Esodo dei civili afghani alla presa di potere dei talebani. Atene risponde alla futura crisi migratoria aumentando di 27,5 km la recinzione al confine con la Turchia per scongiurare una situazione analoga a quella del 2015: “I nostri confini rimarranno sicuri e inviolabili”, ha detto il ministro per la Protezione dei cittadini, Michalis Chrisochoidis.
La capitolazione di Kabul in mano ai talebani ha spinto, meglio dire costretto, molti afghani alla fuga. La crisi umanitaria che si sta consumando in Afghanistan è anche una ‘crisi’ migratoria che le nazioni europee affrontano in maniera diversa. Per quanti accolgono, c’è anche chi è intenzionato a respingere, come nel caso di Atene e di Ankara.

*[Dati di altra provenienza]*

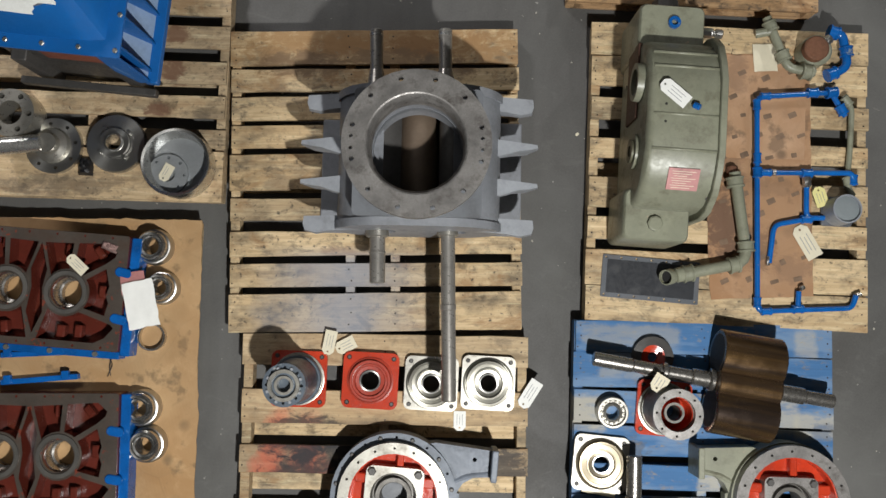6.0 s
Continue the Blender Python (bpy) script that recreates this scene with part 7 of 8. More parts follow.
# ---- the blower casing ----
bx_, by_ = -0.021, 4.268
bl = thing("blower_casing", bx_, by_, TOP, 2.0, "grey cast blower casing with a large bolted port flange", "blower casing")
bm = bmesh.new()
plate(bm, circle(0.2547, 0, 56), [circle(0.176, 0, 48)] + spots(12, 0.226, 0.009, 0, 10, 0.26) + [circle(0.007, 0, 8, s * 0.222, k) for s in (-1, 1) for k in (-0.02, 0.02)], 0.672, 0.708)
part("port_flange", bm, "flange_iron", bl, "bare iron port flange with bolt holes")
bm = bmesh.new()
lathe(bm, [(0.158, 0.46), (0.225, 0.46), (0.205, 0.60), (0.215, 0.672), (0.166, 0.672)], 48)
part("port_neck", bm, "casing_body", bl)
bm = bmesh.new()
lathe(bm, [(0.160, 0.60), (0.170, 0.60), (0.1765, 0.672), (0.1775, 0.7065), (0.171, 0.704), (0.162, 0.690)], 56)
part("port_lip", bm, "flange_iron", bl, "worn rounded lip of the port")
W, H, ZC, D = 0.62, 0.42, 0.315, 0.46
prof = [(a, b) for b, a, _ in stadium(H, W, 0, 16)]
bm = bmesh.new()
wall_t = 0.03
outer = [(a, b) for a, b in prof]
innr = [(a * (W - 2 * wall_t) / W, b * (H - 2 * wall_t) / H) for a, b in prof]
k = len(outer)
rows = []
for yy in (-D / 2, D / 2):
    rows.append([bm.verts.new((a, yy, ZC + b)) for a, b in outer])
    rows.append([bm.verts.new((a, yy, ZC + b)) for a, b in innr])
for i in range(k):
    j = (i + 1) % k
    top_i = outer[i][1] > H * 0.45 and outer[j][1] > H * 0.45 and abs(outer[i][0]) < 0.17 and abs(outer[j][0]) < 0.17
    if top_i:
        continue
    bm.faces.new((rows[0][i], rows[0][j], rows[2][j], rows[2][i]))
    bm.faces.new((rows[1][i], rows[3][i], rows[3][j], rows[1][j]))
    bm.faces.new((rows[0][i], rows[1][i], rows[1][j], rows[0][j]))
    bm.faces.new((rows[2][i], rows[2][j], rows[3][j], rows[3][i]))
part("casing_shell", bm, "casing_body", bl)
# deck in a darker copy of the body grey, as if shaded
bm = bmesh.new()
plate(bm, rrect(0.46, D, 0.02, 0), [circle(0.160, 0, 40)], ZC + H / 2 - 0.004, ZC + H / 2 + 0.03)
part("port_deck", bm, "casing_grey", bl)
for s in (-1, 1):
    bm = bmesh.new()
    plate(bm, [(a * 1.03, b * 1.03, 0) for a, b in outer], [circle(0.05, 0, 24, q * 0.135, 0) for q in (-1, 1)], 0, 0.03, pose(0, s * (D / 2 + (0.03 if s > 0 else 0.0)), ZC, 90, 0, 0))
    part("end_wall", bm, "casing_body", bl)
# fins in a paler copy of the body grey: light on them put into the colour
for s in (-1, 1):
    for yy, hh, ext in ((0.262, 0.34, 0.435), (0.082, 0.36, 0.452), (-0.068, 0.36, 0.452), (-0.205, 0.34, 0.438)):
        if hh < 0.35:
            plan = [(ext, -0.004), (ext + 0.004, -0.035), (ext - 0.004, -0.062), (ext - 0.05, -0.074), (ext - 0.10, -0.066), (0.20, -0.056), (0.20, 0.0)]
        else:
            plan = [(ext, -0.004), (ext + 0.002, -0.018), (ext - 0.03, -0.027), (ext - 0.075, -0.034), (ext - 0.12, -0.052), (0.20, -0.092), (0.20, 0.022), (ext - 0.14, 0.008)]
        bm = bmesh.new()
        rise = [0.05 * (ext - a) / 0.25 for a, b in plan]
        low = [(s * (0.20 + (a - 0.20) * 0.86), yy - 0.02 + (b + 0.02) * 0.35, hh - 0.13 - 0.10 * (ext - a)) for a, b in plan]
        edge = [(s * a, yy + b * 0.96, hh - 0.035 + u) for (a, b), u in zip(plan, rise)]
        high = [(s * (0.20 + (a - 0.20) * 0.985), yy + b * 0.90 - 0.002, hh + u) for (a, b), u in zip(plan, rise)]
        loft(bm, [low, edge, high])
        part("side_fin", bm, "casing_lit", bl, "grey cast stiffening fin toned pale as if lit")
    bm = bmesh.new()
    block(bm, 0.12, D + 0.02, 0.025, pose(s * 0.36, 0, 0), 0.006, 0.004)
    part("foot_rail", bm, "casing_body", bl)
# rotor bodies coloured dark to hold down the light that falls through the port
for q, tl, long_, thick_ in ((-0.115, 0, 0.365, 0.142), (0.150, 90, 0.34, 0.15)):
    bm = bmesh.new()
    tt = pose(q, 0, ZC, 0, tl, 0)
    loft(bm, [[tuple(tt @ Vector((a * (0.9 if a < 0 and tl == 0 else 1.0), yy, b))) for a, b in lobe(long_, thick_, 14, 0.3 if tl == 0 else 0.6)] for yy in (-D / 2 + 0.01, D / 2 - 0.01)])
    rot_ = part("rotor", bm, "cast_dark", bl, "rotor inside the casing, toned dark as if shaded")
    if tl == 0:
        bm = bmesh.new()
        loft(bm, [[(-0.004 + 0.074 * math.cos(math.pi * i / 16), yy, ZC + 0.074 * math.sin(math.pi * i / 16)) for i in range(17)] for yy in (-D / 2 + 0.012, D / 2 - 0.012)])
        part("lobe_tip", bm, "rotor_tan", rot_, "tan crest of the rotor lobe")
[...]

Così Atene ha annunciato la fine dei lavori per l’ampliamento del muro di contenimento al confine con la Turchia, già lungo 12, 5 km. Il confine lungo in tutto 40 km e dotato di un nuovo sistema di videosorveglianza è stato ritenuto dal governo l’unico modo per evitare il ripetersi di un’ondata migratoria come quella del 2015.
“Non possiamo aspettare, passivamente, il possibile impatto della crisi afghana. I nostri confini rimarranno sicuri e inviolabili“, ha assicurato il ministro per la Protezione dei cittadini, Michalis Chrisochoidis.
D’accordo con la risoluzione greca, anche il presidente turco Recep Tayyip Erdogan, che chiede aiuti per l’Iran e l’Afghanistan, o “la crisi migratoria sarà inevitabile”.
Il paradosso vuole che nell’epoca dei network la costruzione di ostruzioni sia sempre, purtroppo, più comune. Se il provvedimento di Atene è un atteggiamento che denota chiusura e intolleranza, mistificata per difesa, purtroppo non è un atteggiamento isolato.
L’attentato delle Torri Gemelle è stato un evento traumatico che ha installato una paura irrazionale dell’altro, specie se l’altro proviene dal medio Oriente. Da quel momento si conta la costruzione di circa 45 muri, mai così tanti nemmeno durante la seconda guerra mondiale, di cui molti attivi tutt’oggi.
Secondo un’indagine condotta da Élisabeth Vallet, una studiosa dell’Università del Quebec a Montreal, e riportata dal Washington Post, questi sono ancora i confini che separano un mondo virtualmente iperconnesso.
E purtroppo la lista potrebbe essere molto più lunga.